─── GIVEN MATERIAL ───
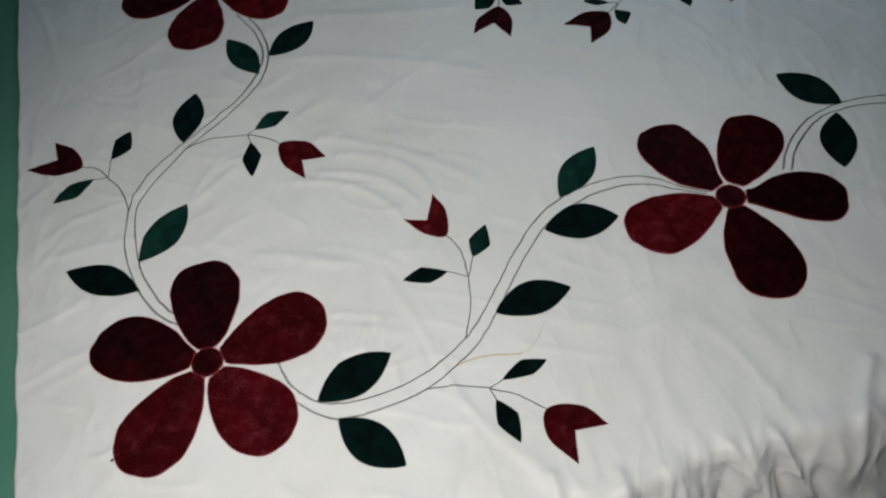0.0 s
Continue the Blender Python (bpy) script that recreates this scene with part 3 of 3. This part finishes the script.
sprig(((0.5457, 0.5774), (0.4763, 0.5599), (0.5167, 0.5514), (0.5136, 0.5125), (0.513, 0.5853), (0.5447, 0.541)),
      [((0.5580, 0.5850), (0.5703, 0.55), (0.5812, 0.5743), (0.5583, 0.5637)), ((0.5500, 0.6050), (0.5120, 0.6120), (0.5300, 0.6180), (0.5320, 0.6010))],
      [(0.610, 0.665), (0.590, 0.630), (0.566, 0.602), (0.556, 0.590), (0.5457, 0.5774)], "maroon bud turned to one side with green leaves", 36, (20, -60, 60))

sprig(((0.7569, 0.6616), (0.7389, 0.5896), (0.7269, 0.6236), (0.6909, 0.6196), (0.7649, 0.6236), (0.7109, 0.6496)),
      [((0.6634, 0.6430), (0.6754, 0.5850), (0.6854, 0.6190), (0.6554, 0.6110)), ((0.7469, 0.6836), (0.7969, 0.6716), (0.7689, 0.6916), (0.7749, 0.6656))],
      [(0.7749, 0.7916), (0.7569, 0.7416), (0.7449, 0.6916), (0.7509, 0.6766), (0.7569, 0.6616)], "maroon bud and green leaves beyond the other sprigs", 37, (0, 60, 60))

# ---- vine stems, each a pair of zigzag seams ----
vine([[(-0.0440, 0.0515), (-0.0705, 0.0660), (-0.0945, 0.0890), (-0.1053, 0.1022), (-0.1268, 0.1393), (-0.143, 0.1811), (-0.1493, 0.2357), (-0.1456, 0.2674), (-0.1296, 0.3053),
       (-0.099, 0.3472), (-0.0548, 0.399), (-0.0207, 0.4416), (-0.0011, 0.4899), (0.003, 0.532), (-0.0158, 0.5818), (-0.0534, 0.6318)],
      [(-0.0545, 0.0695), (-0.0660, 0.0783), (-0.0803, 0.0930), (-0.1058, 0.1275), (-0.122, 0.1643), (-0.1369, 0.2188), (-0.1351, 0.2544), (-0.113, 0.2995), (-0.0874, 0.3421),
       (-0.042, 0.396), (-0.0076, 0.4442), (0.0095, 0.4873), (0.0112, 0.5362), (-0.0065, 0.5859), (-0.0316, 0.6219)]],
     "double grey-green zigzag seam forming a curving stem", 41)
vine([[(0.0872, -0.0042), (0.1046, -0.0324), (0.137, -0.0545), (0.1742, -0.0579), (0.2195, -0.0455), (0.2638, -0.0232), (0.2967, 0.0038), (0.3253, 0.0401), (0.3496, 0.0871),
       (0.3711, 0.131), (0.3973, 0.1763), (0.4277, 0.211), (0.4729, 0.2386), (0.5196, 0.2513), (0.5663, 0.2476), (0.6055, 0.2295), (0.6330, 0.2205)],
      [(0.1107, -0.054), (0.1478, -0.0734), (0.1685, -0.0766), (0.2093, -0.0679), (0.2647, -0.0441), (0.2972, -0.0179), (0.3269, 0.0138), (0.3519, 0.0589), (0.3825, 0.1201),
       (0.4175, 0.1779), (0.4528, 0.2071), (0.5044, 0.2327), (0.5608, 0.2361), (0.5913, 0.2279), (0.6300, 0.2170)]],
     "double grey-green zigzag seam joining two flowers", 42)
vine([[(0.737, 0.2516), (0.7527, 0.2901), (0.7849, 0.3317), (0.8231, 0.3562), (0.865, 0.3687), (0.9081, 0.3739), (0.96, 0.372)],
      [(0.7476, 0.2491), (0.7635, 0.2874), (0.8016, 0.3331), (0.8414, 0.3514), (0.8892, 0.3588), (0.955, 0.357)]],
     "double grey-green zigzag seam leaving the flower", 43)


# ---- small marks ----
def pencil_line(points, thick):
    p = resample(spline(points, 10), 0.003)
    v, q = tube(np.column_stack([p, lie(p[:, 0], p[:, 1]) + 0.0001]), thick)
    return tagged(put("pencil_line", v, q, PENCIL), "faint brown pencil line drawn on the sheet", "pencil line", "pencil lines on the sheet")


pencil_line([(0.3015, -0.0155), (0.320, -0.0075), (0.3402, -0.0041), (0.360, -0.0040), (0.3773, -0.0045)], 0.0006)
pencil_line([(0.3740, -0.0045), (0.387, 0.002), (0.397, 0.015), (0.407, 0.038)], 0.00020)


def lint(x, y, size, label):
    """A flat little tuft of fluff."""
    n = 9
    low = [(x + size * (0.92 + 0.12 * math.sin(3 * a + x * 90)) * math.cos(a), y + size * (0.85 + 0.12 * math.cos(2 * a + y * 70)) * math.sin(a), 0.0) for a in np.linspace(0, 2 * math.pi, n + 1)[:-1]]
    z = lie_at(x, y)
    v = [(a, b, z - 0.0002) for a, b, _ in low] + [(x + (a - x) * 0.7, y + (b - y) * 0.7, z + size * 0.45) for a, b, _ in low] + [(x, y, z + size * 0.55)]
    f = [(i, (i + 1) % n, n + (i + 1) % n, n + i) for i in range(n)] + [(n + i, n + (i + 1) % n, 2 * n) for i in range(n)]
    return tagged(put("lint_speck", v, f, LINT), label, "lint", "lint specks on the sheet")


SPECK = "tiny dark speck of lint lying on the sheet"
lint(-0.0905, -0.1172, 0.0024, "dark green thread knot beside a petal edge")
lint(-0.0984, -0.0785, 0.00033, SPECK)
lint(-0.0987, -0.0762, 0.00033, SPECK)
lint(0.2271, 0.2383, 0.00036, SPECK)
lint(0.3041, 0.1924, 0.00028, SPECK)
lint(0.0307, -0.1210, 0.00028, SPECK)
lint(0.0344, -0.1327, 0.00024, SPECK)
lint(0.0408, -0.1133, 0.00020, SPECK)
lint(0.1337, -0.0240, 0.00016, SPECK)


def thread_tuft(x, y, seed):
    """A loose knot of crimson thread ends."""
    rng = random.Random(seed)
    pieces = []
    for _ in range(7):
        a = rng.uniform(0, 6.283)
        r = rng.uniform(0.001, 0.0024)
        z = lie_at(x, y) + 0.0012
        p = [(x, y, z), (x + r * 0.6 * math.cos(a), y + r * 0.6 * math.sin(a), z + rng.uniform(0.0003, 0.0012)), (x + r * math.cos(a + 0.6), y + r * math.sin(a + 0.6), z)]
        pieces.append(tube(p, 0.0003))
    v, f = joined(pieces)
    return tagged(put("thread_tuft", v, f, TUFT), "small knot of bright red thread ends", "thread")


thread_tuft(-0.0005, -0.0220, 71)
thread_tuft(-0.0165, 0.0120, 72)
thread_tuft(0.0205, -0.0065, 73)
───
◆ **EXERCISE BRIEF**
Return exactly what appears from the opening line of the material through the line with "(0, 60, 60))", apart from the pictures.

◆ **WRITTEN SOLUTION**
0.0 s
Continue the Blender Python (bpy) script that recreates this scene with part 3 of 3. This part finishes the script.
sprig(((0.5457, 0.5774), (0.4763, 0.5599), (0.5167, 0.5514), (0.5136, 0.5125), (0.513, 0.5853), (0.5447, 0.541)),
      [((0.5580, 0.5850), (0.5703, 0.55), (0.5812, 0.5743), (0.5583, 0.5637)), ((0.5500, 0.6050), (0.5120, 0.6120), (0.5300, 0.6180), (0.5320, 0.6010))],
      [(0.610, 0.665), (0.590, 0.630), (0.566, 0.602), (0.556, 0.590), (0.5457, 0.5774)], "maroon bud turned to one side with green leaves", 36, (20, -60, 60))

sprig(((0.7569, 0.6616), (0.7389, 0.5896), (0.7269, 0.6236), (0.6909, 0.6196), (0.7649, 0.6236), (0.7109, 0.6496)),
      [((0.6634, 0.6430), (0.6754, 0.5850), (0.6854, 0.6190), (0.6554, 0.6110)), ((0.7469, 0.6836), (0.7969, 0.6716), (0.7689, 0.6916), (0.7749, 0.6656))],
      [(0.7749, 0.7916), (0.7569, 0.7416), (0.7449, 0.6916), (0.7509, 0.6766), (0.7569, 0.6616)], "maroon bud and green leaves beyond the other sprigs", 37, (0, 60, 60))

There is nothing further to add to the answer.